Tool wear state recognition based on feature selection method with whitening variational mode decomposition

Abstract

• A signal decomposition method based on WVMD is proposed, which makes the intrinsic mode functions independent of each other and can effectively avoid mode mixing phenomenon. • The strong correlation force signal features from sensitive feature set are selected by proposed JIE method . Redundant features unrelated to tool wear are removed to achieve data dimension reduction. • The classification of tool wear state is realized by OPF algorithm, which can effectively reduce calculation time while ensuring classification accuracy . Tool states affect the surface quality and equipment stop time.
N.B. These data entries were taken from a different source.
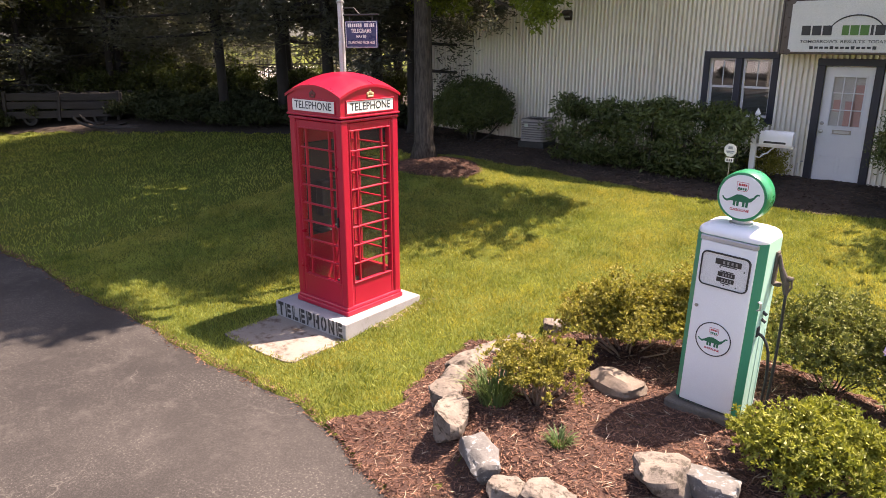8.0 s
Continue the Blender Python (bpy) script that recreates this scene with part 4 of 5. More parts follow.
def build_mailbox():
    m = thing("mailbox", pose(-3.96, 13.35, 0.33), "white metal mailbox on a white turned post", "mailbox")
    bm = bmesh.new()
    block(bm, (0, 0, 0.72), (0.095, 0.095, 1.46), 0.008)
    block(bm, (0, 0, 1.46), (0.125, 0.125, 0.03), 0.006)
    lathe(bm, [(0.03, 1.47), (0.055, 1.50), (0.045, 1.53), (0.025, 1.55), (0.05, 1.59), (0.03, 1.64), (0.004, 1.69)], 12)
    part("post", bm, M["white_paint"], m)
    bm = bmesh.new()
    block(bm, (0.30, 0, 1.06), (0.72, 0.085, 0.05), 0.006)
    tube(bm, [(0.05, -0.02, 0.86), (0.12, -0.02, 0.84), (0.17, -0.02, 0.90), (0.24, -0.02, 0.93), (0.30, -0.02, 1.0), (0.34, -0.02, 1.03)], 0.014, 8)
    part("arm", bm, M["white_paint"], m)
    bm = bmesh.new()
    arch = [(-0.10, 0), (0.10, 0)] + [(0.10 * math.cos(radians(t)), 0.14 + 0.10 * math.sin(radians(t))) for t in range(0, 181, 15)]
    prism(bm, arch, 0.54, pose(0.64, 0, 1.088, 0, 0, 90))
    part("box", bm, M["white_paint"], m, "arched white metal box", True).data.set_sharp_from_angle(angle=radians(40))
    blk("number_bar", (0.36, -0.1025, 1.13), (0.36, 0.004, 0.035), M["charcoal"], m, 0.001)
    blk("flag", (0.5, 0.11, 1.24), (0.02, 0.008, 0.12), M["alu"], m, 0.002)
    s = thing("yard_sign", pose(-4.0, 12.25, 0.58), "small white octagonal sign on a thin stake", "sign")
    bm = bmesh.new()
    rod(bm, (0, 0.012, -0.1), (0, 0.012, 0.72), 0.01, seg=8)
    part("stake", bm, M["steel"], s)
    bm = bmesh.new()
    prism(bm, [(0.105 * math.cos(radians(22.5 + 45 * k)), 0.84 + 0.115 * math.sin(radians(22.5 + 45 * k))) for k in range(8)], 0.006, pose(0, -0.004, 0))
    plate = part("plate", bm, M["sign_white"], s)
    bm = bmesh.new()
    for z, w, h in ((0.88, 0.07, 0.045), (0.82, 0.13, 0.018), (0.795, 0.10, 0.014)):
        block(bm, (0, -0.0055, z), (w, 0.002, h))
    part("print_bar", bm, M["steel_grey"], plate)
    blk("lower_plate", (0, 0, 0.675), (0.13, 0.006, 0.07), M["sign_white"], s, 0.001)
    bm = bmesh.new()
    for i in range(3):
        block(bm, (-0.035 + 0.035 * i, -0.0045, 0.675), (0.02, 0.002, 0.04))
    part("number_bar", bm, M["charcoal"], s)


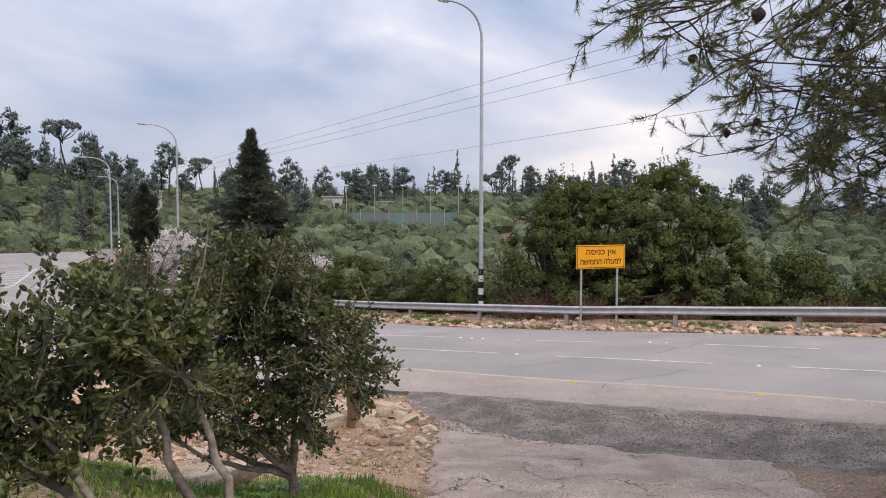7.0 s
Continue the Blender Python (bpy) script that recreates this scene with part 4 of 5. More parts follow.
for k, (x, y, r, h) in enumerate(((16.6, 43.4, 2.2, 3.7), (20.4, 41.2, 2.1, 3.0), (25.0, 37.4, 2.4, 3.3), (29.5, 33.0, 2.8, 3.9), (15.4, 41.0, 1.7, 3.0), (22.6, 35.4, 1.7, 2.9), (33.5, 28.5, 3.0, 5.0))):
    broadleaf("oak_tree", "low spreading green evergreen oak beyond the guard rail", x, y, [(0, 0, h * 0.58, r, r * 0.9, h * 0.42), (r * 0.4, -0.4, h * 0.3, r, r * 0.9, h * 0.34), (-r * 0.5, 0, h * 0.32, r * 0.9, r * 0.8, h * 0.32)], 0, 0, 0.26, (0.15, 0.09), M_OAK, M_BARK, 0.16, 30 + k, stems=3, bough=0.8, tips=18, twigs=30, z=gz(x, y) - 0.2)
HEDGE = "low bushy green shrub in the row behind the guard rail"
for k, (x, y, r, h) in enumerate(((1.2, 47.0, 1.3, 2.3), (-0.7, 49.2, 1.5, 2.5), (-3.2, 52.2, 1.7, 3.0), (-5.6, 54.6, 1.5, 2.4), (-1.8, 53.5, 1.6, 2.6), (0.6, 50.5, 1.5, 2.4), (2.6, 48.5, 1.2, 2.0), (-8.0, 57.0, 1.3, 2.0))):
    broadleaf("shrub", HEDGE, x, y, [(0, 0, h * 0.55, r, r, h * 0.45), (r * 0.5, 0, h * 0.35, r * 0.8, r * 0.7, h * 0.33)], 0, 0, 0.2, (0.12, 0.07), (M_OAK, M_PALELEAF, M_OAK, M_SAGE)[k % 4] if k != 3 else M_OAK, M_BARK, 0.07, 60 + k, stems=3, bough=0.6, tips=10, twigs=24, category="shrub", z=gz(x, y) - 0.1)
broadleaf("almond_tree", "white blossoming almond tree among green shrubs", -5.6, 56.8, [(0, 0, 2.3, 0.95, 0.9, 0.8)], 60, 40, 0.2, (0.09, 0.08), M_BLOSSOM, M_BARK, 0.08, 71, twigs=50, z=gz(-5.6, 56.8))
broadleaf("almond_tree", "rounded almond tree covered in white blossom beside the road", -18.7, 71.8, [(0, 0, 3.1, 2.1, 2.0, 2.2), (0, 0, 1.7, 1.7, 1.6, 1.3)], 300, 46, 0.24, (0.12, 0.11), M_BLOSSOM, M_BARK, 0.13, 72, twigs=120, stems=2)
broadleaf("shrub", "bare reddish shrub beside the cypress", -22.6, 74.5, [(0, 0, 1.6, 1.5, 1.3, 1.5)], 90, 26, 0.24, (0.12, 0.07), M_DEADBUSH, M_BARK, 0.05, 73, stems=4, twigs=80, category="shrub")


def dead_brush(x, y, r, h, seed):
    rng = np.random.default_rng(seed)
    b = Buf()
    for _ in range(260):
        a, e = rng.uniform(0, 2 * np.pi), rng.uniform(0.1, 1.3)
        foot = rng.normal(size=3) * (r * 0.35, r * 0.3, 0) + (0, 0, -0.05)
        tip = foot + np.array((math.cos(a) * math.cos(e) * r * 1.0, math.sin(a) * math.cos(e) * r, math.sin(e) * h)) * rng.uniform(0.5, 1)
        tube(b, sway(foot, tip, rng, 0.16, 6), 0.014, 0.004, 4, cap=False)
    ob = part("dead_brush", b, M_DEADBUSH)
    ob.matrix_world = pose(x, y, gz(x, y))
    tagged(ob, "tangle of dead reddish brown branches under the oak", "brush")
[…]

It is essential to seek a method with high accuracy and efficiency to model and predict tool states. Cutting process signal is usually used to in industry monitoring, which contains lots of fault information. In this paper, the spectrum analysis of milling force is carried out to obtain the signal frequency that can reflect tool wear degree. A force signal decomposition model based on whitening variational mode decomposition (WVMD) is established to screen out sensitive signals, which effectively avoids mode mixing. Joint information entropy (JIE) is adopted to select the force signal features. Compared with other dimensionality reduction algorithms, the optimal feature subset obtained by JIE method can reflect strong relativity between features and the wear state. The classification is realized by the optimal-path forest (OPF) algorithm. According to the experimental results, compared with other recognition models, WVMD-JIE-OPF method has a classification accuracy as high as 98.41%. The training speed of OPF is increased by 58.43% compared with LSSVM, which shows excellent tool condition monitoring performance.